Complete step-by-step solution:
We are given with an equation $x + \dfrac{1}{x} = 4$. …….(1)
Starting with squaring both the sides of the above equation as ${\left( {a + b} \right)^2} = {a^2} + {b^2} + 2ab$, we get:
${\left( {x + \dfrac{1}{x}} \right)^2} = {4^2}$
$ \Rightarrow {x^2} + {\left( {\dfrac{1}{x}} \right)^2} + 2x\dfrac{1}{x} = 16$
$ \Rightarrow {x^2} + \dfrac{1}{{{x^2}}} + 2 = 16$
Subtracting both the sides by 2, we get:
$ \Rightarrow {x^2} + \dfrac{1}{{{x^2}}} + 2 - 2 = 16 - 2$
$ \Rightarrow \left( {{x^2} + \dfrac{1}{{{x^2}}}} \right) = 14$ ……..(2)

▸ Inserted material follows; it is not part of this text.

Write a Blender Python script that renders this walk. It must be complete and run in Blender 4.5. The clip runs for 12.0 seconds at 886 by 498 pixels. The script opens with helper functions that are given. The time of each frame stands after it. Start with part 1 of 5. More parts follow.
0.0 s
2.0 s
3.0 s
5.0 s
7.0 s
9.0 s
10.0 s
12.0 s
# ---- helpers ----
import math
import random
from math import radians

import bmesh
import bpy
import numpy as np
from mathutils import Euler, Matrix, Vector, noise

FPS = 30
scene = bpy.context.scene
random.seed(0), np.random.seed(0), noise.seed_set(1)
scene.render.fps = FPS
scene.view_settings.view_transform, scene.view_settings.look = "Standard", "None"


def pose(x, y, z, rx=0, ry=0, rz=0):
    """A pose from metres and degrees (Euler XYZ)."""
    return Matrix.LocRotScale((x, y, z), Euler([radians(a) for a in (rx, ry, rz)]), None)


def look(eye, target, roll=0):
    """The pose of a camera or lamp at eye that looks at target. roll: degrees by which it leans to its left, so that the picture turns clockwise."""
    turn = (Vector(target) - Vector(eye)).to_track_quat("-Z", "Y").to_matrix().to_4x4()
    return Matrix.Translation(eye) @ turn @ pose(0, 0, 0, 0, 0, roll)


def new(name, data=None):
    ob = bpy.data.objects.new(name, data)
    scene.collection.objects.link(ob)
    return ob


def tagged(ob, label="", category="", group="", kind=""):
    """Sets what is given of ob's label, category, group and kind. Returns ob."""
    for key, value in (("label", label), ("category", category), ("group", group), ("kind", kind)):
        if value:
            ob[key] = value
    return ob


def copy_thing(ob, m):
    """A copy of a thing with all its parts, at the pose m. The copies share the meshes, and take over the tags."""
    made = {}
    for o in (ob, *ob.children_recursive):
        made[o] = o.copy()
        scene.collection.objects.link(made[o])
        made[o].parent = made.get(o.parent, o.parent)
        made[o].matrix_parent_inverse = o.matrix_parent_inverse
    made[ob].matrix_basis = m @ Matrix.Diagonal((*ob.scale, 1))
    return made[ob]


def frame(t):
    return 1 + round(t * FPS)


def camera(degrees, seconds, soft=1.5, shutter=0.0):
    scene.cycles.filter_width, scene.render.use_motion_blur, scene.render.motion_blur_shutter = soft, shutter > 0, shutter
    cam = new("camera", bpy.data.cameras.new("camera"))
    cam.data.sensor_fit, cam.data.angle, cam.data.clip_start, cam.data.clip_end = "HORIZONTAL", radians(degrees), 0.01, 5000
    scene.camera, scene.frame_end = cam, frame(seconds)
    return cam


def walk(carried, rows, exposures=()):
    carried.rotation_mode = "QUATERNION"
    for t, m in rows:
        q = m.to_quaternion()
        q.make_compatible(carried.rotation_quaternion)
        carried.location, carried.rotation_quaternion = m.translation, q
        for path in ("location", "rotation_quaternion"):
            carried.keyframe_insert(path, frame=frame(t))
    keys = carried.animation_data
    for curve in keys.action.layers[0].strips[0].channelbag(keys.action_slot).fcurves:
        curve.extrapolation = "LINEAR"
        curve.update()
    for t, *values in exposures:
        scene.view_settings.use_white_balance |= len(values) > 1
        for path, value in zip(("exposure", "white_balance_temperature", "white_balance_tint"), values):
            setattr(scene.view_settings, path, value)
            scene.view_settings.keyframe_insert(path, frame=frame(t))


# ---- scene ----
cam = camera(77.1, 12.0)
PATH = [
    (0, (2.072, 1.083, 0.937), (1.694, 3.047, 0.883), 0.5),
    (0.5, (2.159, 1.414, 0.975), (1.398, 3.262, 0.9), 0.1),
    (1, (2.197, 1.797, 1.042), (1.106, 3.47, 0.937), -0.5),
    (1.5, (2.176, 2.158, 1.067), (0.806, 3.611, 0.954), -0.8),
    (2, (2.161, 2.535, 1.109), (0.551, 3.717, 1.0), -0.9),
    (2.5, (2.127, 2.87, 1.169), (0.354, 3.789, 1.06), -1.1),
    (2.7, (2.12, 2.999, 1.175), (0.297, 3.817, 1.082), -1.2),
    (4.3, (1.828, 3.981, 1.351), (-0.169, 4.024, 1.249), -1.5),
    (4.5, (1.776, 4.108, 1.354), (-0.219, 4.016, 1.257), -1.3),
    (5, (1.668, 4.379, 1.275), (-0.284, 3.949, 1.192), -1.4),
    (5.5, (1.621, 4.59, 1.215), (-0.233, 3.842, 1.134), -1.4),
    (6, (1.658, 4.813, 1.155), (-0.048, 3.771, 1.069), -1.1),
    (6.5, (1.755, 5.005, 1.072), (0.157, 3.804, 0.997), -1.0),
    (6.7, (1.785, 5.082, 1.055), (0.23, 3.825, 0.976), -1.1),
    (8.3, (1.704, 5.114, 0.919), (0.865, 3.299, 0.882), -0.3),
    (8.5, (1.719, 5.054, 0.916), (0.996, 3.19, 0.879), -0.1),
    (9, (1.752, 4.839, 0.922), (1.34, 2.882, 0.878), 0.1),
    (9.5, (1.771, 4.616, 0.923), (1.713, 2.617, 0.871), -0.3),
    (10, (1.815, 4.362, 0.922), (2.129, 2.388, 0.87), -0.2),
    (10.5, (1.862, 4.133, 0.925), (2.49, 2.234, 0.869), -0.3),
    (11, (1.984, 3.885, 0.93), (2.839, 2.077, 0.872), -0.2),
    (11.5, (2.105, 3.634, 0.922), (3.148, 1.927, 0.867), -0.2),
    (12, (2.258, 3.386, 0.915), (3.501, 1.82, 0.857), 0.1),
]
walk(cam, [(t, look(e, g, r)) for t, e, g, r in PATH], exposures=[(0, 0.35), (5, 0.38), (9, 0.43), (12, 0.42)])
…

Multiplying the equation 1 with equation 2, we get:
$ \Rightarrow \left( {x + \dfrac{1}{x}} \right)\left( {{x^2} + \dfrac{1}{{{x^2}}}} \right) = 4 \times 14$
Expanding the brackets by solving the operands, we get:
$ \Rightarrow x.{x^2} + x.\dfrac{1}{{{x^2}}} + \dfrac{1}{x}.{x^2} + \dfrac{1}{x}.\dfrac{1}{{{x^2}}} = 4 \times 14$
$ \Rightarrow {x^3} + \dfrac{1}{x} + x + \dfrac{1}{{{x^3}}} = 56$
Taking the cube of x common:
$ \Rightarrow \left( {{x^3} + \dfrac{1}{{{x^3}}}} \right) + \left( {\dfrac{1}{x} + x} \right) = 56$
Substituting the value of $\left( {\dfrac{1}{x} + x} \right)$ in the above equation using the equation 1, we get:
$ \Rightarrow \left( {{x^3} + \dfrac{1}{{{x^3}}}} \right) + 4 = 56$
Subtracting both sides by 4:
$ \Rightarrow \left( {{x^3} + \dfrac{1}{{{x^3}}}} \right) + 4 - 4 = 56 - 4$
$ \Rightarrow \left( {{x^3} + \dfrac{1}{{{x^3}}}} \right) = 52$ ……(3)
Since, we can know that we can get a power of x as 5, when we multiply ${x^3}$ and ${x^2}$, so we are multiplying equation 3 and equation 2, and we get:
$ \Rightarrow \left( {{x^3} + \dfrac{1}{{{x^3}}}} \right)\left( {{x^2} + \dfrac{1}{{{x^2}}}} \right) = 52 \times 14$
Expanding the brackets, by multiplying the operands, we get:
$ \Rightarrow {x^3}.{x^2} + {x^3}.\dfrac{1}{{{x^2}}} + \dfrac{1}{{{x^3}}}.{x^2} + \dfrac{1}{{{x^3}}}.\dfrac{1}{{{x^2}}} = 52 \times 14$
Solving each operand’s:
$ \Rightarrow {x^5} + x + \dfrac{1}{x} + \dfrac{1}{{{x^5}}} = 728$
Taking the power of x of 5 common and other left operands as common, and we get:
$ \Rightarrow \left( {{x^5} + \dfrac{1}{{{x^5}}}} \right) + \left( {x + \dfrac{1}{x}} \right) = 728$
Substituting the value of $\left( {\dfrac{1}{x} + x} \right) = 4$ in the above equation from the equation 1, we get:
$ \Rightarrow \left( {{x^5} + \dfrac{1}{{{x^5}}}} \right) + 4 = 728$
Subtracting both sides by 4:
$ \Rightarrow \left( {{x^5} + \dfrac{1}{{{x^5}}}} \right) + 4 - 4 = 728 - 4$
$ \Rightarrow \left( {{x^5} + \dfrac{1}{{{x^5}}}} \right) = 724$
Since, we needed to find the value of ${x^5} + \dfrac{1}{{{x^5}}}$, so we got ${x^5} + \dfrac{1}{{{x^5}}} = 724$.
Hence, Option B is correct.

Note: We have written $x.{x^2} = {x^3}$ and ${x^3}.{x^2} = {x^5}$ as according to the law of radicals we know that powers are added in a product if the operands are common bases. It’s important to cross check the steps solved in order to avoid mistakes.